503 Service Unavailable
{
  "status": "unhealthy",
  "checks": {
    "database": "error",
    "cache": "ok"
  }
}

Status Determination

Response Status
200-299 Healthy
300-399 Healthy (redirect)
400-499 Unhealthy
500-599 Unhealthy
Timeout Unhealthy
Network error Unhealthy

Configuration Examples

Basic

- id: api
  name: API
  url: https://api.example.com
  health_endpoint: /health
  health_interval: 30

Frequent Checks

- id: critical-service
  name: Critical Service
  url: https://critical.example.com
  health_endpoint: /health
  health_interval: 10 # Every 10 seconds

Custom Endpoint

- id: legacy-service
  name: Legacy Service
  url: https://legacy.example.com
  health_endpoint: /api/v1/status
  health_interval: 60

Multiple Services

- id: api
  name: API
  url: https://api.example.com
  health_endpoint: /health
  health_interval: 30

- id: web
  name: Web App
  url: https://app.example.com
  health_endpoint: /health
  health_interval: 30

- id: cdn
  name: CDN
  url: https://cdn.example.com
  health_endpoint: /health
  health_interval: 60

CORS Requirements

Health endpoints must allow cross-origin requests:

Access-Control-Allow-Origin: *
Access-Control-Allow-Methods: GET, HEAD, OPTIONS

Choosing an Approach

Use Case Recommended
High traffic status page Static (CI/CD)
Internal tools, low traffic Real-Time (Client)
External services you don’t control Static (CI/CD)
Services with CORS-enabled health endpoints Either
No monitoring infrastructure Real-Time (Client)

Static-Only Components

Components without health configuration use the static approach:

- id: external-service
  name: External Service
  status: operational  # Updated by CI/CD only

No live polling, no latency display.

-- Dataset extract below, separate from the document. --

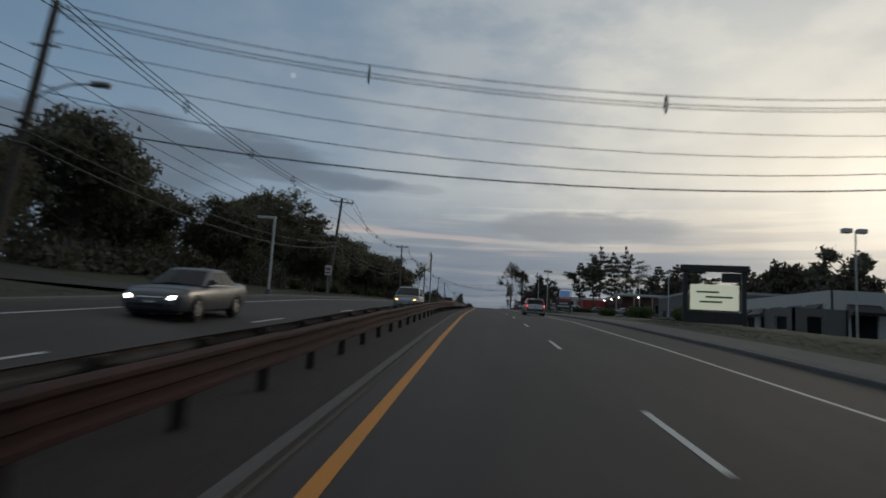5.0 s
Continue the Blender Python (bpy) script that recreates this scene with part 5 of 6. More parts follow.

Status changes via pipeline.

Fallback Behavior

If health check fails:

  1. Component shows configured static status
  2. Error indicator displayed
  3. Retry at next interval

JSON Output

Health configuration included in status.json:

{
  "components": [
    {
      "id": "api",
      "name": "API",
      "url": "https://api.example.com",
      "health_endpoint": "/health",
      "health_interval": 30
    }
  ]
}

External tools can use this for their own monitoring.